Sebelumnya, DLH Kutim menemukan adanya pencemaran lingkungan dari kegiatan pertambangan milik PT. Kaltim Prima Coal (KPC). Namun Dinas Lingkungan Hidup (DLH) Kabupaten Kutai Timur (Kutim) mengaku jika limpasan air limbah yang mengalir ke lokasi Perkebunan PT. Kemilau Indah Nusantara (KIN) tidak mengalir langsung ke Sungai Bengalon.
Hal tersebut disampaikan langsung oleh Pejabat Pengawas Lingkungan Hidup Daerah (PPLHD) DLH Kutim, Dewi, saat berlangsungnya ekspos dugaan pencemaran, Kamis (19/5/2022) lalu.
Menurut Dewi ada 4 data yang bisa digunakan untuk memastikan bahwa limpasan air limbah yang mengalir ke lokasi Perkebunan PT. Kemilau Indah Nusantara tidak mengalir langsung ke Sungai Bengalon.
“Pertama data PT KIN terkait pengelolaan water get atau pintu-pintu air, yang memang di SOP (Standard Operating Procedure) jelas diatur bahwa ketika air pasang maka water get itu pasti akan di tutup untuk menghindari air di luar masuk,” jelasnya.
Kemudian, lanjutnya, berdasarkan hasil pengamatan pihaknya baik secara langsung maupun menggunakan drone terlihat bahwa seluruh drainase PT. Kemilau Indah Nusantara tidak ada pergerakan air yang menuju kesatu titik tertentu.
“Artinya kita lihat bahwa air itu tenang maka bisa kita pastikan bahwa air di hilirnya itu debitnya pasti lebih tinggi dari pada di dalam. Hal itu juga bisa di buktikan pada saat kita ingin melakukan indentifikasi ke Sungai Bengalon, kita juga terhalang oleh banjir, artinya debit air di sungai juga memang tinggi,” terangnya.
Selain itu, pihaknya juga memastikan melalui jembatan, karena titik outlet pembuangan PT KPC yang terhubung dengan sungai Bengalon bisa di akses dari jembatan.

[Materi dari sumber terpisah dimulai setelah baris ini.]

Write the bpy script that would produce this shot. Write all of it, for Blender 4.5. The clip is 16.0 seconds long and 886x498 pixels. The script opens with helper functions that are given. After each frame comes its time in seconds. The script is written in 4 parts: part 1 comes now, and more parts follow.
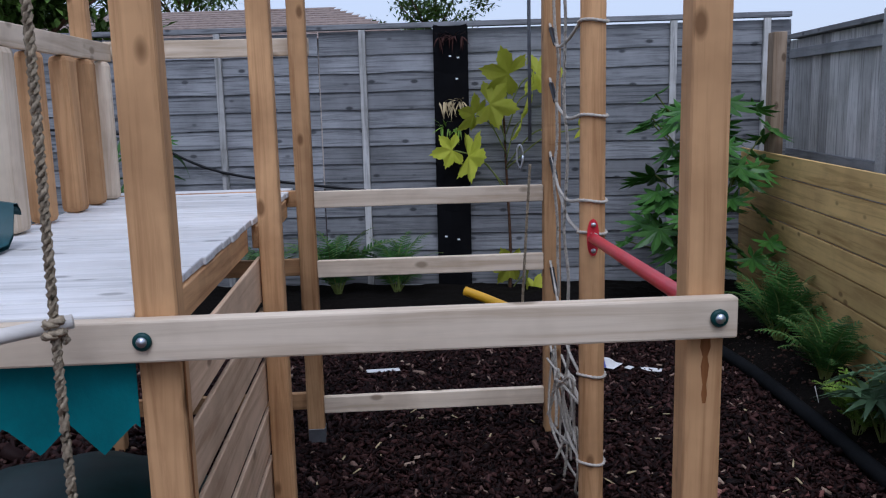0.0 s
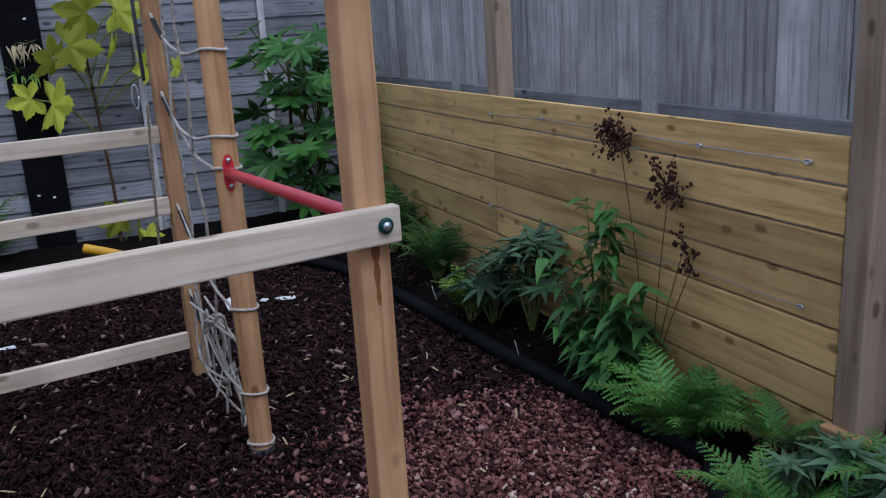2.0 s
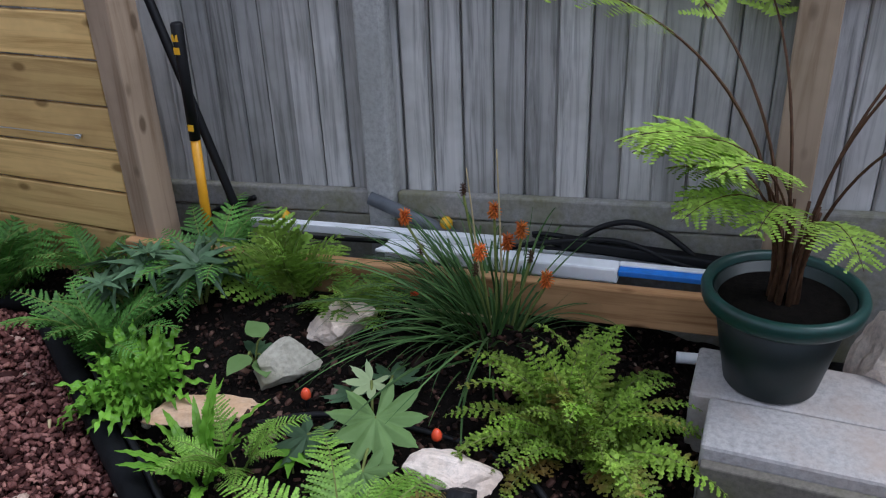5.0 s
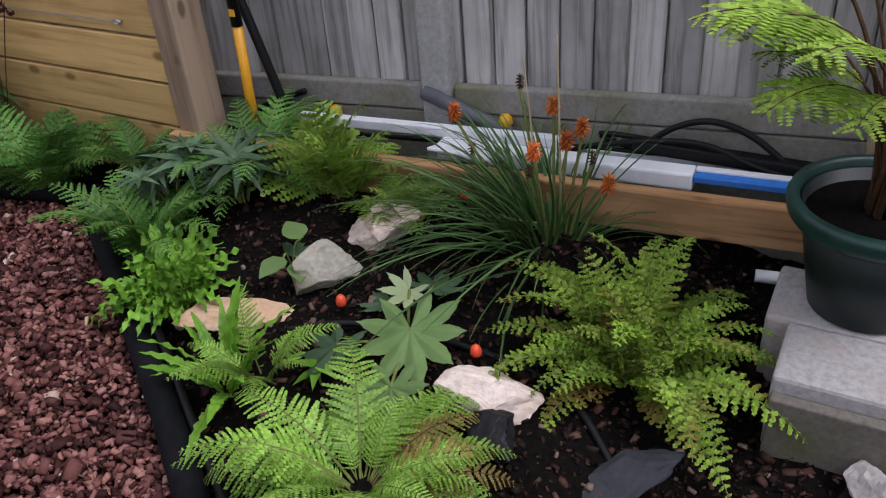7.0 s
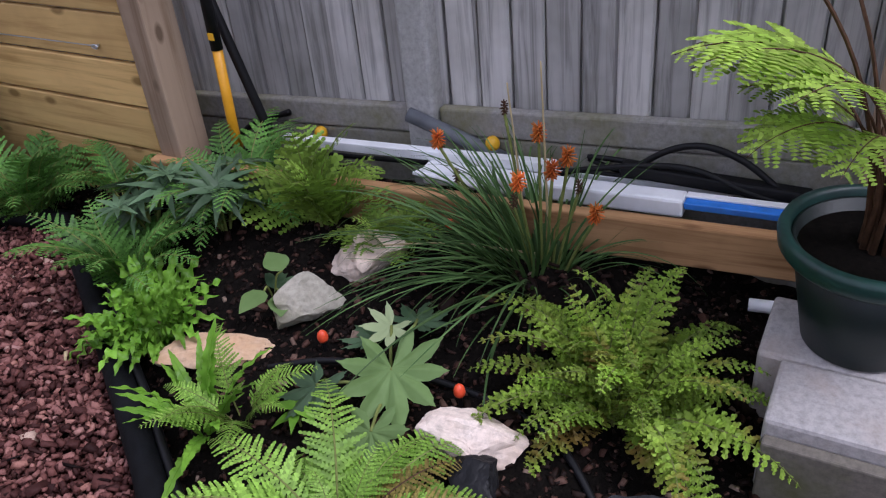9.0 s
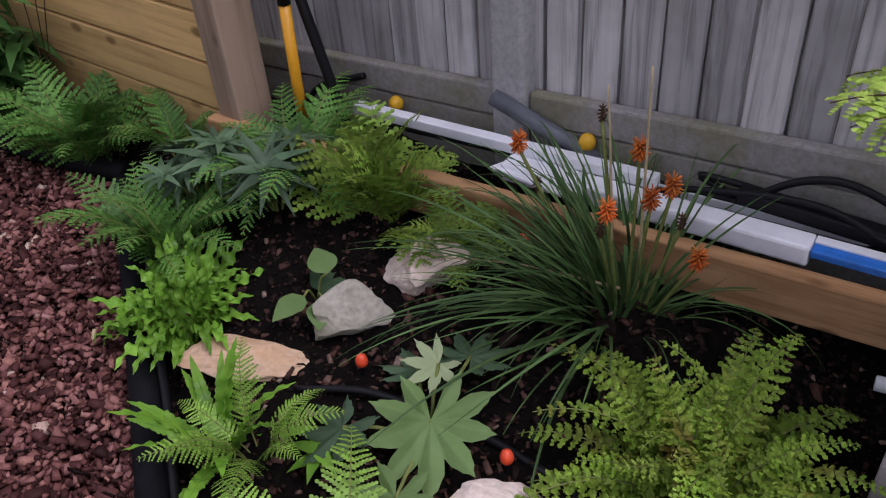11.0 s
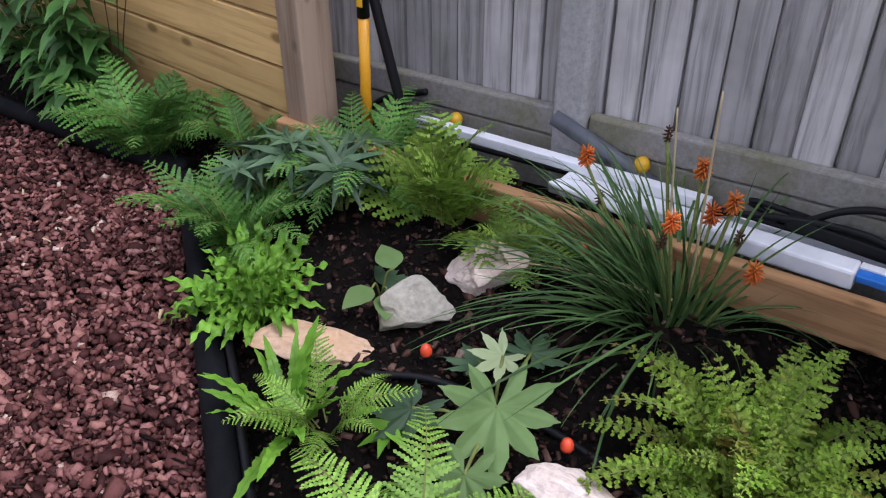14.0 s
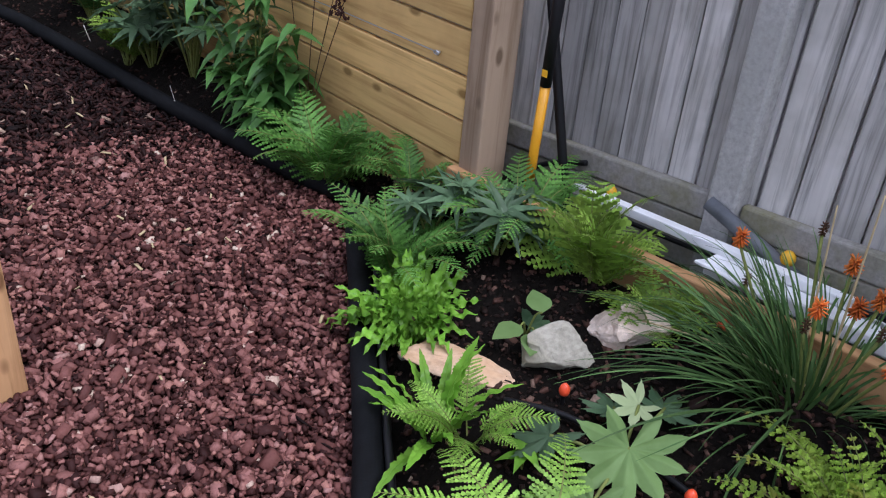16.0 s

“Karena memang itu wilayah pemantauannya kami, maka kami tau bahwa itu bisa di akses, bisa kelihatan,” imbuhnya.
Tak hanya itu, menurut Dewi pihaknya juga tidak menemukan adanya perubahan warna air secara signifikan yang masuk ke sungai Bengalon.
“Maka kami menarik kesimpulan bahwa kondisi air yang ada di dalam tidak terpengaruh diluar dan di buktikan lagi dengan luasan sebaran yang ada di dalam. Kenapa luasan di dalam itu mencapai 130,3 hektar karena tidak keluar. Jika ia keluar ia tidak akan melebar di dalam,” terangnya.